Indeed, as Zell and his minions look increasingly like an unwanted foreign regime, a bona fide newsroom uprising may be in the offing.
In the latest controversy, 55 reporters and editors at the flagship Chicago Tribune signed an email to editor Gerould Kern and Managing Editor Jane Hirt accusing the paper's marketing department of surveying subscribers about unfinished stories to gauge their reaction -- laying the groundwork for deciding which articles will be published based on market sentiment.
According to the Associated Press, which first reported the email, the editorial staffers still don't know whether articles were changed or canceled because of responses to these surveys.
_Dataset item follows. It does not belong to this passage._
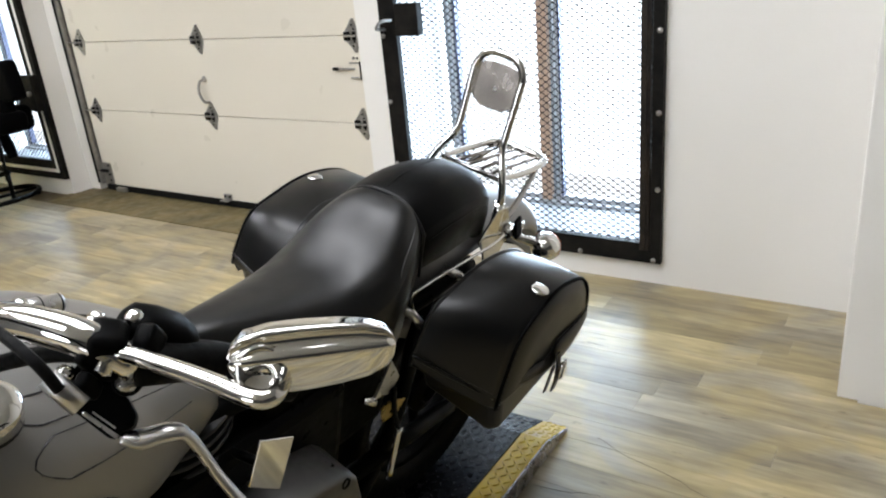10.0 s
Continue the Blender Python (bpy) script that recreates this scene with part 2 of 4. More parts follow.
# ---------------------------------------------------------------- mesh helpers
def part(name, bm, mat, parent=None, label="", smooth=False, bevel=0.0, segs=2, sub=0):
    """Links a bmesh as one mesh object under a thing or a part."""
    me = bpy.data.meshes.new(name)
    bmesh.ops.recalc_face_normals(bm, faces=bm.faces[:])
    bm.to_mesh(me)
    bm.free()
    me.materials.append(mat)
    if smooth:
        for p in me.polygons:
            p.use_smooth = True
    ob = new(name, me)
    if parent is not None:
        ob.parent = parent
    if label:
        ob["label"] = label
    if bevel:
        b = ob.modifiers.new("bevel", "BEVEL")
        b.width, b.segments, b.limit_method, b.angle_limit = bevel, segs, "ANGLE", radians(40)
    if sub:
        d = ob.modifiers.new("sub", "SUBSURF")
        d.levels = d.render_levels = sub
    return ob


def thing(name, label, category, m=None, group="", kind=""):
    ob = new(name)
    ob.empty_display_size = 0.1
    if m is not None:
        ob.matrix_world = m
    return tagged(ob, label, category, group, kind)


def add_box(bm, x0, x1, y0, y1, z0, z1, m=None):
    vs = [bm.verts.new(Vector((x, y, z)) if m is None else m @ Vector((x, y, z))) for x in (x0, x1) for y in (y0, y1) for z in (z0, z1)]
    for f in ((0, 1, 3, 2), (4, 6, 7, 5), (0, 4, 5, 1), (2, 3, 7, 6), (0, 2, 6, 4), (1, 5, 7, 3)):
        bm.faces.new([vs[i] for i in f])
    return bm


def box(x0, x1, y0, y1, z0, z1, m=None):
    return add_box(bmesh.new(), x0, x1, y0, y1, z0, z1, m)


def add_loft(bm, rings, cap=True, closed=True):
    vr = [[bm.verts.new(p) for p in ring] for ring in rings]
    n = len(vr[0])
    for a, b in zip(vr, vr[1:]):
        for i in range(n if closed else n - 1):
            j = (i + 1) % n
            bm.faces.new((a[i], a[j], b[j], b[i]))
    if cap and closed:
        bm.faces.new(vr[0][::-1])
        bm.faces.new(vr[-1])
    return bm


def loft(rings, cap=True, closed=True):
    return add_loft(bmesh.new(), rings, cap, closed)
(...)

Either way, they wrote, the marketing surveys set a bad precedent, as it's hard to imagine any other use for the information. "It is a fundamental principle of journalism that we do not give people outside the newspaper the option of deciding whether or not we should publish a story, whether they be advertisers, politicians or just regular readers." In the wake of the email, Kern said the marketing surveys were an experimental project that would now be suspended, following a brief period of operation.
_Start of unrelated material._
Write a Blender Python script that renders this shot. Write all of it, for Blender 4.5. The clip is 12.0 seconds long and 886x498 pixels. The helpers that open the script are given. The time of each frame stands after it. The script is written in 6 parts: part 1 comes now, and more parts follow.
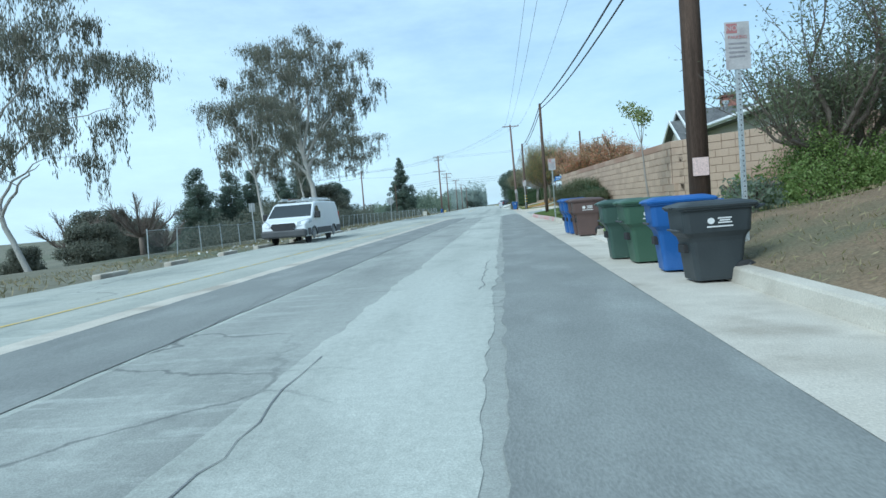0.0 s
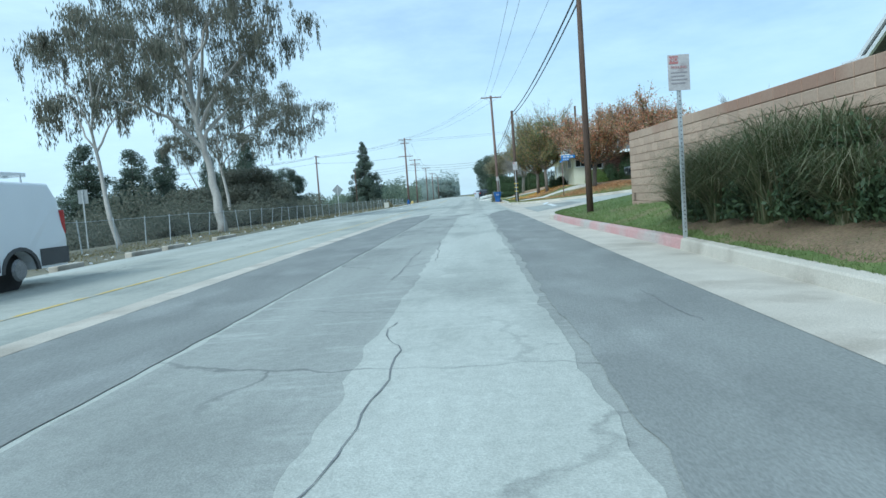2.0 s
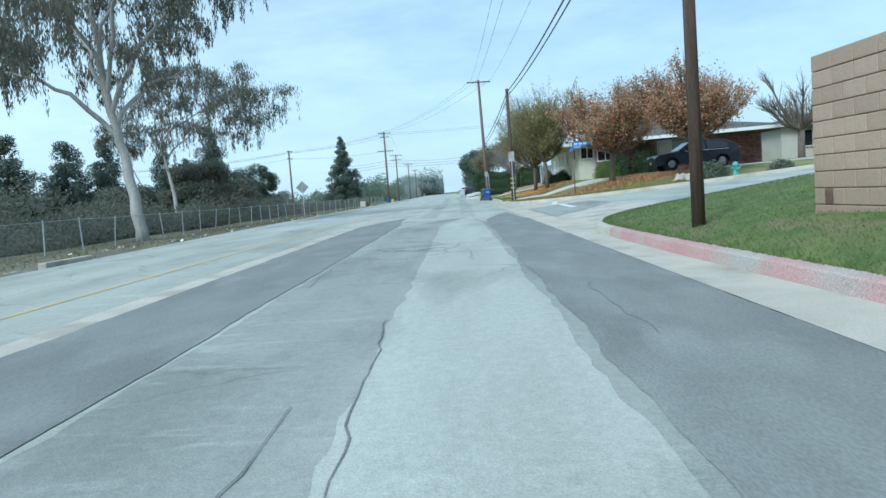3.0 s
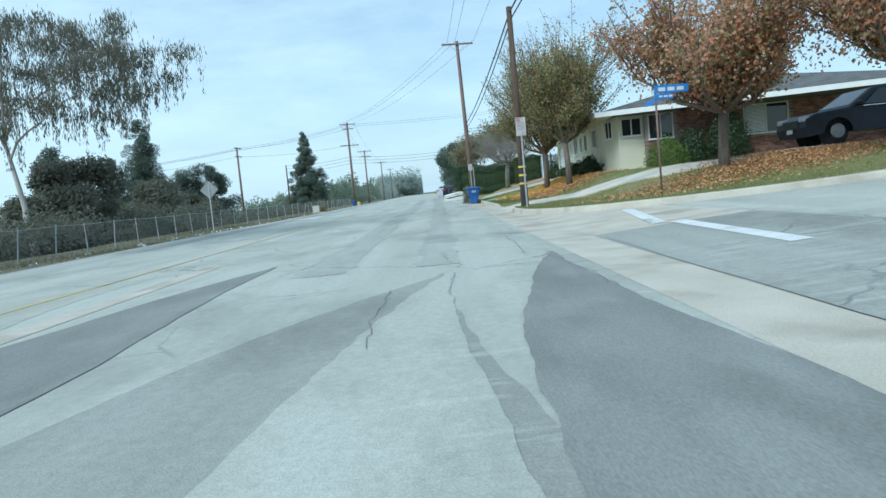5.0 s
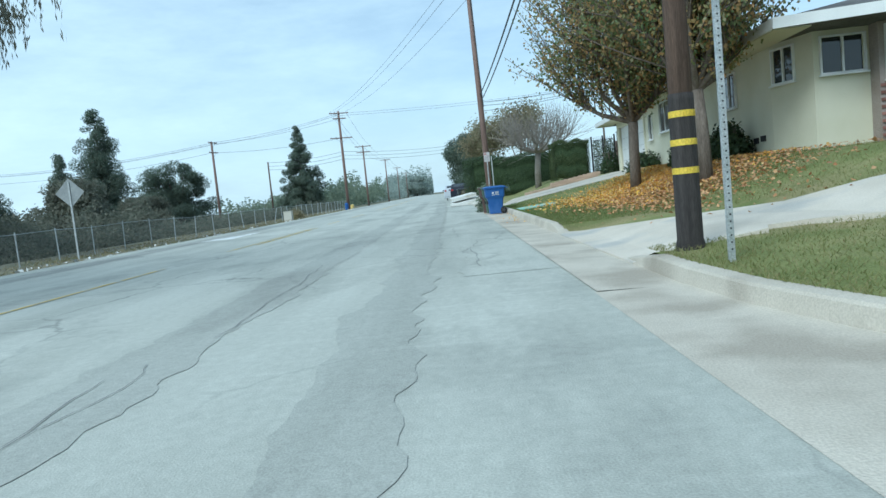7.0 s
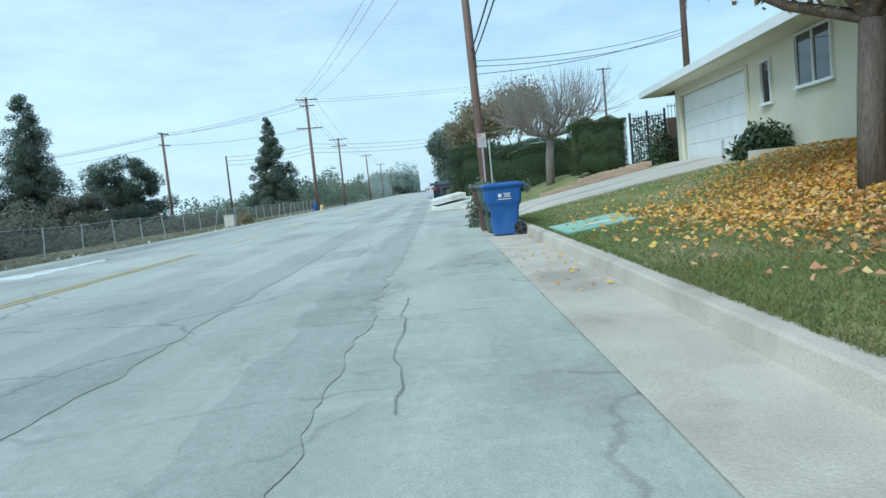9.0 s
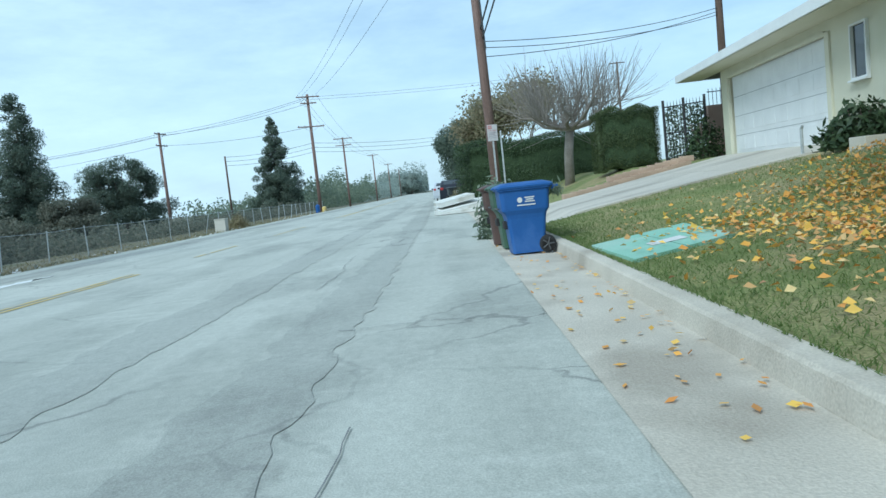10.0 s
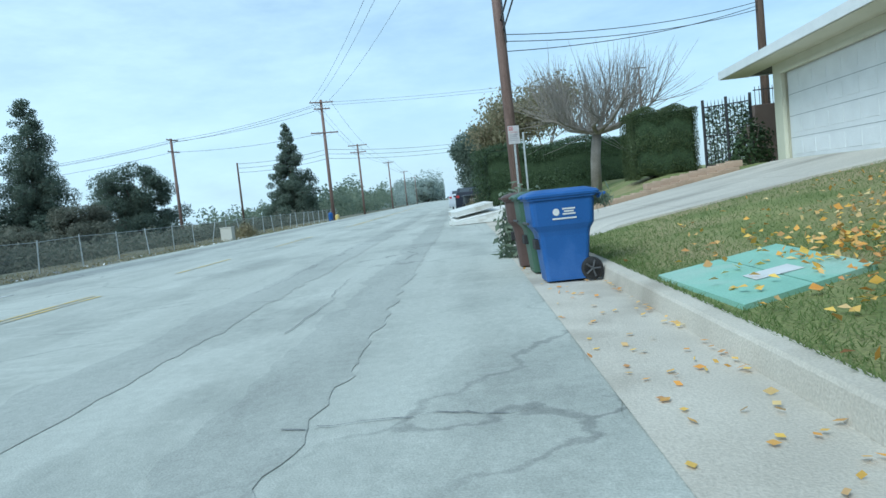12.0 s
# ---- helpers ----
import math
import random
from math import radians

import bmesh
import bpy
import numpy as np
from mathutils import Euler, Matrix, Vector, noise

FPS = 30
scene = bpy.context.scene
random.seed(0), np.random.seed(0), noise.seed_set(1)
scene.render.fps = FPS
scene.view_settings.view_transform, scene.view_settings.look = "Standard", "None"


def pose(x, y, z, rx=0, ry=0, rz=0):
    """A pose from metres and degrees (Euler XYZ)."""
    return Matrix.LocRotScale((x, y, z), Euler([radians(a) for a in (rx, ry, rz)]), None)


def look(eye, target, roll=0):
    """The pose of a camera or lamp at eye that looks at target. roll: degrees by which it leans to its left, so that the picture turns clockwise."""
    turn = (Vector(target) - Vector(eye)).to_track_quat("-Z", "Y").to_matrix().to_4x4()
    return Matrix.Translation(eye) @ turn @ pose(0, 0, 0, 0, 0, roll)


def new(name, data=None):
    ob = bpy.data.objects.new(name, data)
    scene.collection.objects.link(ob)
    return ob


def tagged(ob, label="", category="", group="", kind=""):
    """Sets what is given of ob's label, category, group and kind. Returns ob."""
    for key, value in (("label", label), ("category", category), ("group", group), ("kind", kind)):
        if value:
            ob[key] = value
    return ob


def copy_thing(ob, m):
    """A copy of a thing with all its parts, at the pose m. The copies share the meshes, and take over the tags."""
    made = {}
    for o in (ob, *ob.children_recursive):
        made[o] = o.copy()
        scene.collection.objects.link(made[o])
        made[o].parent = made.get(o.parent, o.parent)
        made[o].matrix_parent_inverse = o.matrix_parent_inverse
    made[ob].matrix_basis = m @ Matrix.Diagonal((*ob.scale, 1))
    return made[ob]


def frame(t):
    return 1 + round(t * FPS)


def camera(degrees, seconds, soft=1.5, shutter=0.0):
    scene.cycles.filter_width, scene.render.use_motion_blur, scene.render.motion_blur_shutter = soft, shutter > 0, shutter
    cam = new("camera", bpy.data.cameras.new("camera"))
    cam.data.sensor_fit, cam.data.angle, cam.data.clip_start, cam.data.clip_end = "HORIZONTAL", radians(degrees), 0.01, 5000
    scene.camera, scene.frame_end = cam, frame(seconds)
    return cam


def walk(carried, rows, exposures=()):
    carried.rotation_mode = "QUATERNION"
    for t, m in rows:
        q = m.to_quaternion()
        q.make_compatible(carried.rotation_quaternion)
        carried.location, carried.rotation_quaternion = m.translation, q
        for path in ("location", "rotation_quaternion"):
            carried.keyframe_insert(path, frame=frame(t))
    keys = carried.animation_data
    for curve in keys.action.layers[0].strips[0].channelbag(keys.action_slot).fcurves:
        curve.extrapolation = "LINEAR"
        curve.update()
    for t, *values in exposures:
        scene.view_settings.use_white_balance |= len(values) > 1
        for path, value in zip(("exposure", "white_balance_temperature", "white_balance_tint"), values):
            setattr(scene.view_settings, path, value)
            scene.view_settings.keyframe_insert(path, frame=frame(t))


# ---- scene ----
cam = camera(65.0, 12.0)
PATH = [
    (0, (-0.095, -1.169, 0.967), (-0.273, 0.819, 0.85), -4.6),
    (0.5, (-0.27, 4.523, 1.08), (-0.444, 6.511, 0.945), -5.0),
    (1, (-0.606, 9.52, 1.048), (-0.761, 11.508, 0.902), -4.3),
    (1.3, (-0.688, 12.767, 0.954), (-0.826, 14.757, 0.813), -3.7),
    (1.5, (-0.689, 14.724, 0.99), (-0.816, 16.715, 0.842), -3.7),
    (2, (-0.774, 19.847, 0.999), (-0.874, 21.839, 0.848), -4.1),
    (2.5, (-0.87, 24.781, 0.963), (-0.949, 26.773, 0.807), -4.2),
    (3, (-0.948, 29.725, 1.001), (-1.004, 31.717, 0.84), -4.3),
    (3.5, (-0.959, 34.481, 0.91), (-0.993, 36.474, 0.75), -4.3),
    (5.3, (-0.392, 51.626, 0.997), (-0.396, 53.619, 0.828), -5.5),
    (5.5, (-0.316, 53.566, 0.977), (-0.325, 55.559, 0.807), -5.6),
    (6, (-0.145, 57.721, 0.985), (-0.166, 59.714, 0.819), -5.7),
    (6.5, (-0.041, 62.116, 0.98), (-0.074, 64.109, 0.818), -5.7),
    (7, (0.027, 65.912, 1.015), (-0.012, 67.905, 0.851), -5.7),
    (9, (0.386, 77.883, 1.036), (0.381, 79.876, 0.862), -5.7),
    (9.5, (0.505, 79.903, 1.043), (0.49, 81.895, 0.869), -6.0),
    (10, (0.553, 81.489, 1.056), (0.521, 83.482, 0.884), -6.1),
    (10.5, (0.584, 82.788, 1.04), (0.535, 84.78, 0.875), -6.0),
    (11, (0.589, 83.444, 1.047), (0.526, 85.437, 0.889), -6.0),
    (11.5, (0.575, 83.722, 1.048), (0.503, 85.715, 0.897), -5.9),
    (12, (0.567, 83.685, 1.06), (0.491, 85.679, 0.915), -5.9),
]
walk(cam, [(t, look(eye, target, roll)) for t, eye, target, roll in PATH], [(0, 0.20, 5240, -2), (3.5, 0.20, 5290, -2), (5.5, 0.18, 5390, -2), (9.5, 0.20, 5350, -2), (12, 0.20, 5260, -2)])

# ---- world, sun and exposure ----
SUN_ELEV, SUN_AZ = 42.0, 215.0
world = bpy.data.worlds.new("hazy_sky")
scene.world = world
world.use_nodes = True
wn, wl = world.node_tree.nodes, world.node_tree.links
wn.clear()
w_out = wn.new("ShaderNodeOutputWorld")
w_bg = wn.new("ShaderNodeBackground")
w_sky = wn.new("ShaderNodeTexSky")
w_sky.sky_type = "NISHITA"
w_sky.sun_disc = False
w_sky.sun_elevation, w_sky.sun_rotation = radians(SUN_ELEV), radians(SUN_AZ)
w_sky.air_density, w_sky.dust_density, w_sky.ozone_density = 1.0, 1.6, 1.5
w_tc = wn.new("ShaderNodeTexCoord")
w_map = wn.new("ShaderNodeMapping")
w_map.inputs["Scale"].default_value = (2.2, 1.6, 7.0)
w_map.inputs["Rotation"].default_value = (0.0, 0.15, 0.5)
w_noise = wn.new("ShaderNodeTexNoise")
w_noise.inputs["Scale"].default_value = 2.4
w_noise.inputs["Detail"].default_value = 9.0
w_noise.inputs["Roughness"].default_value = 0.62
w_ramp = wn.new("ShaderNodeValToRGB")
w_ramp.color_ramp.elements[0].position, w_ramp.color_ramp.elements[0].color = 0.36, (0.46, 0.46, 0.46, 1)
w_ramp.color_ramp.elements[1].position, w_ramp.color_ramp.elements[1].color = 0.68, (0.74, 0.74, 0.74, 1)
w_mix = wn.new("ShaderNodeMix")
w_mix.data_type = "RGBA"
w_mix.inputs["B"].default_value = (6.75, 7.8, 8.25, 1)
wl.new(w_tc.outputs["Generated"], w_map.inputs["Vector"])
wl.new(w_map.outputs["Vector"], w_noise.inputs["Vector"])
wl.new(w_noise.outputs["Fac"], w_ramp.inputs["Fac"])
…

The fracas at the company's flagship paper comes just weeks after the newsroom at another big Tribune paper, the Los Angeles Times, lashed out at management for allowing an ad resembling an article on the front cover of the newspaper.
The ad, for NBC's new LA police drama "Southland," was run over the objections of editor Russ Stanton and a dozen other senior editors. In an interview with TheWrap, LAT Executive Editor John Arthur called the front-page ad "horrible," "unfortunate" and "a mistake." In the interview, Arthur also took issue with an ad for "The Soloist" that appeared to be a supplement using LA Times-style font from section fronts.
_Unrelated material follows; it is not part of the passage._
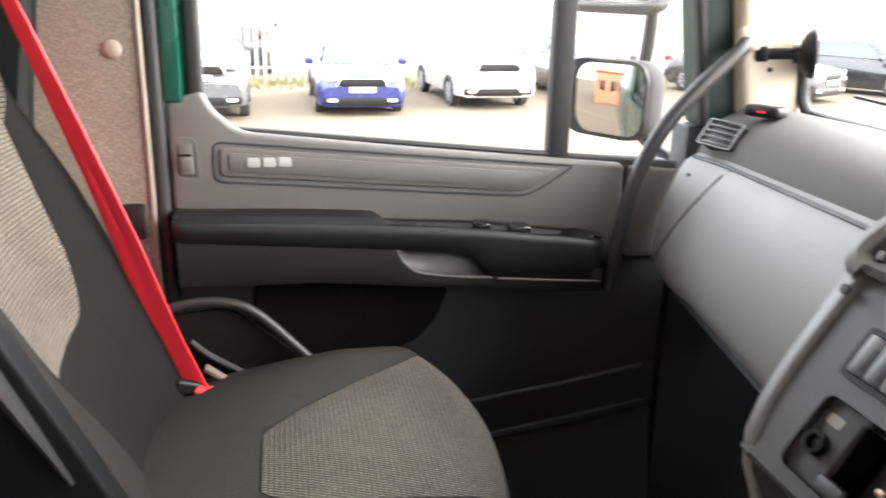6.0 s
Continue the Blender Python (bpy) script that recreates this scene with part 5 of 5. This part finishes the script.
def console():
    """A console moulded in one piece: cup wells, a coin well and a deep tray let into a rounded body, its height worked out over a fine grid."""
    ob = thing("console_tray", "grey plastic console tray with cup holders on the tunnel", "console")
    top, floor_z, foot = 0.688, 0.585, 0.548
    outline = [(0.83, 0.620), (0.626, 0.608), (0.53, 0.596), (0.46, 0.584), (0.40, 0.573), (0.350, 0.550), (0.315, 0.507), (0.297, 0.445), (0.289, 0.37), (0.287, 0.29), (0.291, 0.22), (0.308, 0.165), (0.35, 0.130), (0.42, 0.112), (0.50, 0.106), (0.60, 0.104), (0.664, 0.103), (0.672, 0.112), (0.673, 0.150), (0.83, 0.150)]
    step = 0.0015
    nx, ny = int(0.55 / step), int(0.54 / step)
    gx, gy = np.meshgrid(0.279 + step * np.arange(nx), 0.094 + step * np.arange(ny), indexing="ij")
    # distance from the outline, positive inside
    far, inside = np.full(gx.shape, 9.0), np.zeros(gx.shape, bool)
    for (ax, ay), (bx, by) in zip(outline, outline[1:] + outline[:1]):
        t = np.clip(((gx - ax) * (bx - ax) + (gy - ay) * (by - ay)) / ((bx - ax) ** 2 + (by - ay) ** 2), 0, 1)
        far = np.minimum(far, np.hypot(gx - ax - t * (bx - ax), gy - ay - t * (by - ay)))
        crosses = (ay > gy) != (by > gy)
        inside ^= crosses & (gx < ax + (gy - ay) * (bx - ax) / ((by - ay) if by != ay else 1e-9))
    edge = np.where(inside, far, -far)
    def ease(d):
        d = np.clip(d, 0, 1)
        return d * d * (3 - 2 * d)
    body = foot + (top - foot) * (1 - (1 - np.clip(edge / 0.030, 0, 1)) ** 4.0)
    z = body
    for cx, cy, r in ((0.391, 0.492, 0.0470), (0.388, 0.208, 0.0480)):
        d = r - np.hypot(gx - cx, gy - cy)
        z = np.minimum(z, top - 0.070 * ease((d + 0.001) / 0.009) - 0.004 * np.clip(d / r, 0, 1))
    # coin well, a rounded box
    qx, qy = np.abs(gx - 0.3745) - (0.030 - 0.012), np.abs(gy - 0.351) - (0.079 - 0.012)
    d = 0.012 - (np.hypot(np.maximum(qx, 0), np.maximum(qy, 0)) + np.minimum(np.maximum(qx, qy), 0))
    z = np.minimum(z, top - 0.028 * ease((d + 0.001) / 0.010))
    # the tray, sloping from the deck, steep at its sides
    rear = 0.427 + 0.013 * np.clip((np.abs(gy - 0.345) - 0.085) / 0.05, 0, 1)
    left = 0.517 + 0.205 * np.clip(gx - 0.456, -0.03, 0.30)
    sides = np.stack([(gx - rear) / 0.052, (left - gy) / 0.017, (gy - 0.156) / 0.017])
    low = -np.log(np.exp(-9 * np.clip(sides, -1, 2)).sum(0)) / 9
    z = np.minimum(z, top - (top - floor_z) * ease(1.08 * low))
    z = np.where(edge < 0, foot, z)
    for _ in range(2):
        p = np.pad(z, 1, mode="edge")
        z = (p[:-2, 1:-1] + p[2:, 1:-1] + p[1:-1, :-2] + p[1:-1, 2:] + 2 * p[1:-1, 1:-1]) / 6
    keep = edge > -0.003
    index = np.full(gx.shape, -1)
    index[keep] = np.arange(int(keep.sum()))
    verts = np.stack([gx[keep], gy[keep], z[keep]], 1).tolist()
    quads = np.stack([index[:-1, :-1], index[1:, :-1], index[1:, 1:], index[:-1, 1:]], -1).reshape(-1, 4)
    me = bpy.data.meshes.new("moulded_body")
    me.from_pydata(verts, [], quads[(quads >= 0).all(1)].tolist())
    me.materials.append(CONSOLE)
    me.shade_smooth()
    shell = new("moulded_body", me)
    shell.parent = ob
    tagged(shell, "grey moulded body with rounded rims")
    # dark line of the moulding round the tray floor, the mat and its studs
    rim = [(0.487, 0.186), (0.487, 0.506), (0.500, 0.532), (0.60, 0.545), (0.80, 0.572)]
    part("floor_bead", sweep(curve_points([(x, y, floor_z + 0.002) for x, y in rim], 5), circle(0.0028, 6)), MAT, ob, "dark moulded bead")
    part("tray_floor", rbox(0.49, 0.86, 0.165, 0.585, floor_z - 0.02, floor_z + 0.001, 0), MAT, ob, "black tray floor")
    mat_o = rounded([(0.498, 0.180), (0.80, 0.180), (0.80, 0.534), (0.498, 0.512)], 0.02, 5)
    part("mat", plate(mat_o, 0.004, 0.001), MAT, ob, "black rubber studded mat", Matrix.Translation((0, 0, floor_z)))
    verts, faces = [], []
    across, along, p = 42, 45, 0.0072
    for i in range(across):
        for j in range(along):
            x, y = 0.506 + i * p, 0.188 + j * p
            k = len(verts)
            r0, r1, h = 0.0027, 0.0017, 0.0022
            for r, zz in ((r0, 0), (r1, h)):
                verts += [(x - r, y, floor_z + 0.004 + zz), (x, y - r, floor_z + 0.004 + zz), (x + r, y, floor_z + 0.004 + zz), (x, y + r, floor_z + 0.004 + zz)]
            faces += [(k + a, k + (a + 1) % 4, k + 4 + (a + 1) % 4, k + 4 + a) for a in range(4)] + [(k + 4, k + 5, k + 6, k + 7)]
    me = bpy.data.meshes.new("mat_studs")
    me.from_pydata(verts, [], faces)
    me.materials.append(MAT)
    studs = new("mat_studs", me)
    studs.parent = ob
    tagged(studs, "small raised rubber studs", kind="stuff")


console()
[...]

The conflict between editorial and business operations at the LAT has been long simmering. Last summer, the original Los Angeles Times Magazine was closed and replaced by a new publication, with a new editorial staff, entirely under the control of the Los Angeles Times Media Group. In short, control of the magazine came from the business -- not editorial -- side.
For ethical reasons, Stanton requested that the Media Group not call itself the Los Angeles Times Magazine, since it is not under the control of the newspaper's editorial staff. The new publication was given a slightly different name: L.A. Los Angeles Times Magazine.
In a memo to employees last month, John T. O'Loughlin, the executive vice president and CMO for target media at the LAT Media Group, referred to the magazine as a "flagship publication" of the newspaper -- appearing to negate the earlier, mostly semantic distinction.